- Born: February 4, 1992 (age 33) Turku, Finland
- Height: 6 ft 2 in (188 cm)
- Weight: 196 lb (89 kg; 14 st 0 lb)
- Position: Forward
- Shoots: Left
- BeNe League team Former teams: Eaters Limburg Ässät Ilves HC TPS Nikko Icebucks Coventry Blaze Edinburgh Capitals Donbass Donetsk Podhale Nowy Targ RoKi
- NHL draft: Undrafted
- Playing career: 2011–present

= Patrik Moisio =

Finnish ice hockey player

Patrik Moisio (born February 4, 1992) is a Finnish professional ice hockey player. He is currently playing for Eaters Limburg of the Dutch BeNe League.

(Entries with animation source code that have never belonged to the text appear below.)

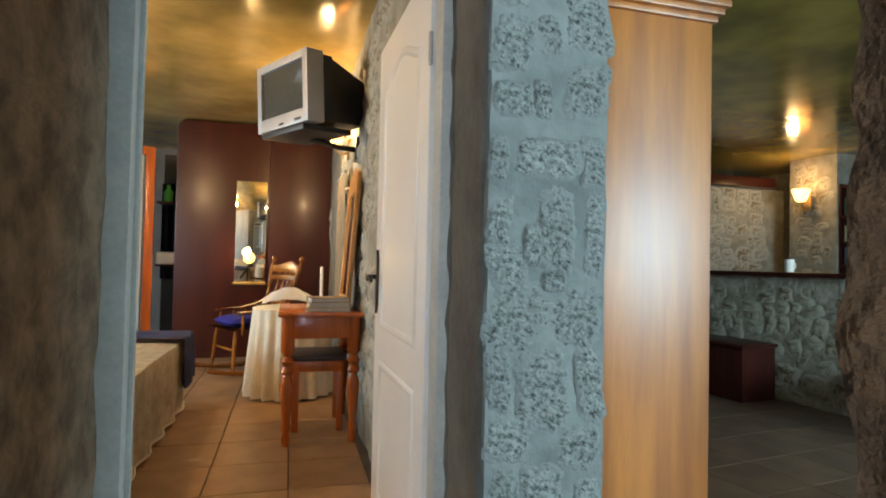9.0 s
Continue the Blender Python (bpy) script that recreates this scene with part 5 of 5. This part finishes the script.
def stone_mesh(w, h, seed, depth, material, n=22, rings=6, pit=0.5, edge=0.86):
    """A hewn stone face set nearly flush in the mortar: ragged outline, flat top, pitted all over. Local x and z in the wall, -y outwards."""
    r = random.Random(seed)
    bm, rows = bmesh.new(), []
    rim = bm.verts.layers.float.new("rim")
    lean, square = r.uniform(-0.14, 0.14), r.uniform(3.2, 7.0)
    off = Vector((r.uniform(0, 90), r.uniform(0, 90), r.uniform(0, 90)))
    tilt, fine = r.uniform(-0.7, 0.7), n > 40
    slope = Vector((r.uniform(-0.5, 0.5), r.uniform(-0.5, 0.5)))
    for i in range(1, rings + 1):
        q, row = (i / rings) ** 0.8, []
        for k in range(n):
            a = 2 * math.pi * (k + 0.3) / n
            cx, cz = math.cos(a), math.sin(a)
            e = (abs(cx) ** square + abs(cz) ** square) ** (-1 / square)
            at_edge = Vector((cx * e * w * 0.5, 0, cz * e * h * 0.5)) + off
            wob = 0.97 + 0.16 * noise.noise(at_edge * 14) + 0.11 * noise.noise(at_edge * 42) + (0.07 * noise.noise(at_edge * 110) if fine else 0)
            x, z = cx * e * w / 2 * wob * q, cz * e * h / 2 * wob * q
            x, z = x + lean * z, z - 0.3 * lean * x
            p = Vector((x + tilt * z, 0, z - tilt * x)) + off
            rough = noise.noise(p * 22) + (0.8 * noise.noise(p * 62) + 0.8 * noise.noise(p * 125) + 0.5 * noise.noise(p * 240) if fine else 0.6 * noise.noise(p * 60))
            fall = max(0.0, (q - edge) / (1 - edge)) ** 1.6
            face = -depth * (1 + slope.x * x / w + slope.y * z / h)
            at = bm.verts.new((x, face * (1 - fall) + 0.004 * fall + depth * pit * rough * (1 - 0.6 * fall), z))
            at[rim] = q
            row.append(at)
        rows.append(row)
    for a, b in zip(rows, rows[1:]):
        for k in range(n):
            bm.faces.new((a[k], a[(k + 1) % n], b[(k + 1) % n], b[k]))
    bm.faces.new(rows[0])
    me = finish(bm, "stone", material, False)
    me.shade_smooth()
    return me


def lay_stone(parent, me, m):
    ob = new("stone", me)
    ob.parent = parent
    ob.matrix_local = m
    return ob


# The pillar's own stones: centre, height, width, tallness and kind.
PILLAR = ((-0.032, 1.586, 0.115, 0.155, GRANITE), (0.135, 1.65, 0.172, 0.191, SANDSTONE_ORANGE), (0.06, 1.494, 0.152, 0.066, GRANITE), (0.086, 1.355, 0.067, 0.164, GRANITE_DARK), (0.176, 1.39, 0.085, 0.24, GRANITE), (-0.028, 1.306, 0.146, 0.277, GRANITE_WARM),
          (0.053, 1.217, 0.041, 0.08, GRANITE), (0.142, 1.13, 0.149, 0.238, GRANITE), (-0.024, 1.024, 0.15, 0.201, SANDSTONE), (0.096, 0.977, 0.071, 0.051, GRANITE), (0.185, 0.949, 0.073, 0.148, GRANITE), (0.052, 0.897, 0.148, 0.057, GRANITE), (0.142, 0.746, 0.161, 0.218, GRANITE), (-0.029, 0.75, 0.124, 0.175, GRANITE_WARM),
          (-0.019, 0.605, 0.147, 0.076, GRANITE), (0.168, 0.595, 0.103, 0.07, GRANITE_WARM), (-0.029, 1.838, 0.13, 0.246, GRANITE_WARM), (0.145, 2.074, 0.15, 0.132, GRANITE), (-0.036, 2.092, 0.105, 0.109, GRANITE_WARM), (0.150, 1.833, 0.137, 0.153, GRANITE_WARM), (-0.015, 0.47, 0.15, 0.14, GRANITE_WARM), (0.155, 0.48, 0.14, 0.12, GRANITE),
          (-0.022, 0.284, 0.14, 0.18, GRANITE_DARK), (0.145, 0.308, 0.15, 0.17, GRANITE_WARM), (0.0, 0.10, 0.17, 0.12, GRANITE), (0.155, 0.12, 0.10, 0.15, SANDSTONE), (-0.02, 2.27, 0.14, 0.14, GRANITE), (0.13, 2.26, 0.15, 0.16, GRANITE_WARM))
for k, (x, z, w, h, kind) in enumerate(PILLAR):
    lay_stone(wall_pillar, stone_mesh(w * 1.06, h * 1.05, k, 0.006, kind, 96, 26, 0.42), Matrix.Translation((min(max(x, -0.098 + w * 0.53), 0.222 - w * 0.53), 2.411, z)) @ Matrix.Rotation(radians(random.uniform(-3, 3)), 4, "Y"))
# The pier's granite, some of it standing proud of the mortar.
PIER = ((1.131, 1.504, 0.101, 0.08, 1), (1.225, 1.511, 0.044, 0.084, 2), (1.345, 1.543, 0.107, 0.122, 1), (1.098, 1.357, 0.043, 0.099, 1), (1.247, 1.368, 0.167, 0.091, 2), (1.365, 1.371, 0.061, 0.114, 1), (1.104, 1.214, 0.053, 0.104, 1), (1.13, 1.104, 0.085, 0.096, 1), (1.202, 1.149, 0.042, 0.088, 3), (1.266, 1.183, 0.09, 0.17, 2),
        (1.26, 1.067, 0.055, 0.051, 3), (1.37, 1.182, 0.05, 0.192, 1), (1.145, 0.974, 0.131, 0.157, 1), (1.238, 0.99, 0.062, 0.076, 1), (1.328, 0.97, 0.12, 0.13, 1), (1.235, 0.805, 0.12, 0.187, 3), (1.112, 0.827, 0.056, 0.129, 1), (1.362, 0.817, 0.065, 0.17, 2), (1.135, 0.69, 0.099, 0.10, 1), (1.34, 0.66, 0.10, 0.10, 1),
        (1.145, 1.64, 0.10, 0.13, 1), (1.145, 1.80, 0.09, 0.13, 1), (1.34, 1.72, 0.11, 0.16, 1), (1.244, 0.349, 0.127, 0.162, 2), (1.13, 0.53, 0.074, 0.17, 1), (1.36, 0.50, 0.07, 0.17, 1), (1.24, 0.56, 0.10, 0.12, 1), (1.12, 0.32, 0.07, 0.16, 1), (1.35, 0.30, 0.08, 0.14, 1), (1.17, 0.13, 0.12, 0.14, 1), (1.31, 0.12, 0.12, 0.13, 1), (1.24, 1.86, 0.09, 0.10, 1), (1.24, 1.67, 0.06, 0.10, 1))
for k, (x, z, w, h, proud) in enumerate(PIER):
    lay_stone(wall_pier, stone_mesh(w * 1.26, h * 1.22, 50 + k, 0.0042 + 0.0025 * (proud - 1), PIER_STONE, 110, 28, 1.15 - 0.2 * proud, 0.66), Matrix.Translation((min(max(x, 1.090 + w * 0.58), 1.405 - w * 0.58), 3.6085, z)) @ Matrix.Rotation(radians(random.uniform(-5, 5)), 4, "Y"))


def stone_rows(parent, m, width, z0, z1, size, kinds, depth=0.02, keep=1.0):
    """Courses of uneven stones over a wall face; m: x along the wall, -y outwards."""
    z = z0
    while z < z1 - size * 0.5:
        h = size * random.uniform(0.6, 1.2)
        x = random.uniform(-0.5, 0) * size
        while x < width:
            w = size * random.uniform(0.5, 1.7)
            if x > 0 and x + w < width and random.random() < keep:
                me = stone_mesh(w * 1.0, h * random.uniform(0.8, 1.15), random.random(), depth, random.choice(kinds), 22, 7, 0.5, 0.5)
                lay_stone(parent, me, m @ Matrix.Translation((x + w / 2, -0.002, z + h / 2 + random.uniform(-0.04, 0.04))) @ Matrix.Rotation(radians(random.uniform(-24, 24)), 4, "Y"))
            x += w
        z += h


WALLMIX = (WALL_STONE, WALL_STONE, WALL_STONE_BROWN)
bar_front = [o for o in bar.children if o.name.startswith("front")][0]
bar_end = [o for o in bar.children if o.name.startswith("end")][0]
stone_rows(bar_front, Matrix.Translation((0.02, 4.0, 0)) @ Matrix.Rotation(radians(-90), 4, "Z"), 4.0, 0.0, 0.95, 0.15, WALLMIX, 0.004, 0.85)
stone_rows(bar_end, Matrix.Translation((0.02, 0.02, 0)), 1.96, 0.0, 0.93, 0.15, (GRANITE, WALL_STONE), 0.006, 0.7)
stone_rows(wall_far, Matrix.Translation((8.55, 5.5, 0)) @ Matrix.Rotation(radians(-90), 4, "Z"), 3.0, 0.0, 2.6, 0.17, WALLMIX, 0.006, 0.9)
for k, (x0, wd) in enumerate(((6.60, 1.5), (8.85, 1.3))):
    stone_rows(wall_twin_east, Matrix.Translation((1.10, x0 + wd, 0)) @ Matrix.Rotation(radians(-90), 4, "Z"), wd, 0.2, 2.6, 0.24, WALLMIX, 0.02, 0.8)
stone_rows(wall_twin_east, Matrix.Translation((1.10, 6.5, 0)) @ Matrix.Rotation(radians(-90), 4, "Z"), 1.6, 0.2, 2.6, 0.22, WALLMIX, 0.02, 0.8)

stone_rows(bpy.data.objects["wall_kitchen_front"], Matrix.Translation((5.2, 9.05, 0)), 2.3, 0.9, 2.25, 0.2, WALLMIX, 0.006, 0.9)
stone_rows(bpy.data.objects["wall_lamp_pier"], Matrix.Translation((7.40, 8.62, 0)) @ Matrix.Rotation(radians(-90), 4, "Z"), 0.70, 0.9, 2.6, 0.18, WALLMIX, 0.006, 0.9)
stone_rows(bpy.data.objects["wall_twin_room_door"], Matrix.Translation((0.17, 4.002, 0)) @ Matrix.Rotation(radians(180), 4, "Z"), 0.57, 0.1, 2.6, 0.15, WALLMIX, 0.012, 0.95)

# Bricks: one shared mesh, laid in courses.
brick_bm = block(-0.108, -0.012, -0.034, 0.108, 0.012, 0.034)
brick_bm = bevel(brick_bm, 0.006, 1)
BRICK_ME = finish(brick_bm, "brick", BRICK)
half_bm = bevel(block(-0.052, -0.012, -0.034, 0.052, 0.012, 0.034), 0.006, 1)
HALF_ME = finish(half_bm, "brick", BRICK)


def courses(parent, m, width, z0, z1):
    row, z = 0, z0 + 0.037
    while z < z1 - 0.03:
        x = 0.108 if row % 2 == 0 else 0.0
        while x < width + 0.02:
            whole = x - 0.108 >= -0.001 and x + 0.108 <= width + 0.001
            me, cx = (BRICK_ME, x) if whole else (HALF_ME, 0.052 if x < 0.108 else width - 0.052)
            ob = new("brick", me)
            ob.parent = parent
            ob.matrix_local = m @ Matrix.Translation((cx, random.uniform(-0.004, 0.004), z + random.uniform(-0.003, 0.003))) @ Matrix.Rotation(radians(random.uniform(-1.2, 1.2)), 4, "Y")
            x += 0.222
        z += 0.078
        row += 1


courses(wall_bath_side, Matrix.Translation((-1.180, 3.34, 0)) @ Matrix.Rotation(radians(90), 4, "Z"), 0.38, 0.78, 2.40)
courses(wall_bath, Matrix.Translation((-1.17, 3.7385, 0)), 1.06, 1.25, 2.40)
courses(wall_over_door, DIAG @ Matrix.Translation((0.0, -0.010, 0)), 1.13, 2.09, 2.40)
courses(wall_over_door, DIAG @ Matrix.Translation((0.0, -0.010, 0)), 0.17, 0.80, 2.09)

# Splash tiles behind the basin.
tile_me = finish(bevel(block(-0.074, -0.005, -0.074, 0.074, 0.005, 0.074), 0.003, 1), "wall_tile", WHITE_TILE)
for i in range(7):
    for j in range(2):
        ob = new("wall_tile", tile_me)
        ob.parent = wall_bath
        ob.matrix_local = Matrix.Translation((-1.095 + 0.1515 * i, 3.719, 1.0 + 0.1515 * j + 0.008)) @ Matrix.Rotation(radians(random.uniform(-0.35, 0.35)), 4, "X") @ Matrix.Rotation(radians(random.uniform(-0.3, 0.3)), 4, "Z")

# Floor tiles.
floor_ob = bpy.data.objects["floor"]


def tile_field(m, size, spots, material=TILE):
    me = finish(bevel(block(-size / 2 + 0.003, -size / 2 + 0.003, -0.012, size / 2 - 0.003, size / 2 - 0.003, 0.0), 0.0015, 1), "floor_tile", material)
    for i, j in spots:
        ob = new("floor_tile", me)
        ob.parent = floor_ob
        ob.matrix_local = m @ Matrix.Translation((i * size, j * size, random.uniform(-0.0008, 0.0))) @ Matrix.Rotation(radians(90 * random.randrange(4)), 4, "Z")


S = 0.394
tile_field(Matrix.Translation((0.466, 0.25, 0)), S, [(i, j) for i in range(-9, 3) for j in range(-4, 9) if not (i > 1 and j > 5)])
tile_field(Matrix.Translation((0.466, 0.25, 0)), S, [(i, j) for i in range(-5, 2) for j in range(9, 23)], TWIN_TILE)
T = 0.372
LT = Matrix.Translation((4.155, 3.645, 0)) @ Matrix.Rotation(radians(8), 4, "Z") @ Matrix.Translation((T / 2, T / 2, 0))
tile_field(LT, T, [(i, j) for i in range(-7, 12) for j in range(-5, 11) if (LT @ Vector((i * T, j * T, 0))).x > 1.47], LOUNGE_TILE)
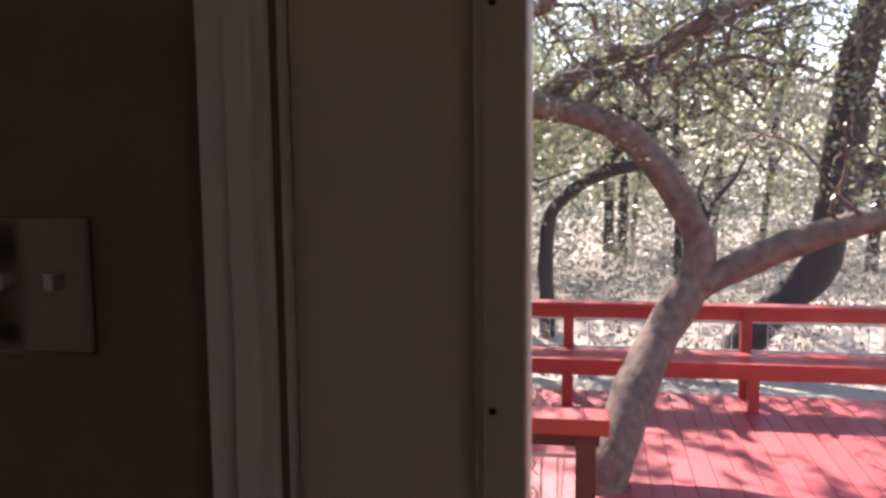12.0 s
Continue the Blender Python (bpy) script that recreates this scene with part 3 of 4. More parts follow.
part("end_bar", bar([(-4.122, 2.25, BOT(2.25) - 0.02), (-4.122, 2.25, TOPZ(2.25))], 0.009, 6), M_IRON, rl)
part("end_bar", bar([(-4.122, 3.655, BOT(3.655) - 0.02), (-4.122, 3.655, TOPZ(3.655))], 0.009, 6), M_IRON, rl)

nw = thing("newel_post", (-4.095, 3.827, 0.0), "dark red stained newel post with a ball finial", "post")
part("shaft", box((-4.155, 3.768, 0.0), (-4.035, 3.886, 1.135), 0.010), M_WOODR, nw)
part("cap", add_box(box((-4.173, 3.75, 1.135), (-4.017, 3.904, 1.153), 0.006), (-4.16, 3.763, 1.153), (-4.03, 3.891, 1.168), 0.005), M_WOODR, nw)
part("finial", lathe([(0.035, 0.0), (0.045, 0.01), (0.03, 0.025), (0.05, 0.04), (0.066, 0.07), (0.066, 0.09), (0.05, 0.12), (0.02, 0.135)], 20, pose(-4.095, 3.827, 1.166)), M_WOODD, nw, smooth=True)

# ---- family room half wall, shelves and column ----
bm = box((-6.20, 5.08, 0), (-6.07, 6.42, 0.89))
add_box(bm, (-6.50, 6.42, 0), (-6.07, 8.62, 0.12))
add_box(bm, (-6.50, 6.42, 0.80), (-6.07, 8.62, 0.89))
add_box(bm, (-6.50, 8.62, 0), (-6.07, 8.78, 0.89))
add_box(bm, (-6.52, 6.40, 0), (-6.50, 8.78, 0.89))
structure("wall_half_family", bm, M_CREAM, "pale half wall with built-in shelves", "wall")
structure("trim_half_wall_cap", add_box(box((-6.54, 6.38, 0.89), (-6.03, 8.82, 0.925), 0.006), (-6.24, 5.04, 0.891), (-6.032, 6.379, 0.924), 0.004), M_TRIM, "white cap on the half wall", "trim")
structure("trim_half_wall_base", box((-6.07, 6.0, 0), (-6.054, 8.78, 0.058), 0.003), M_TRIM, "white baseboard under the shelves", "baseboard")
bs = thing("display_shelf", (-6.3, 7.52, 0.12), "white built-in display case with glass shelves", "shelf")
part("back_panel", box((-6.498, 6.43, 0.122), (-6.488, 8.61, 0.798)), M_WHITE, bs)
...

Moisio made his Liiga debut playing with Ässät during the 2012–13 Liiga season. In November 2017, Moisio penned a short-term deal with UK EIHL side Coventry Blaze, arriving from Nikko Icebucks.

In December 2017, after his short-term deal with the Blaze came to an end, Moisio signed for fellow EIHL side Edinburgh Capitals.

Moisio has subsequently played for Ukraine's Donbass Donetsk, Polish side Podhale Nowy Targ, Finnish side RoKi and Dutch team Eaters Limburg.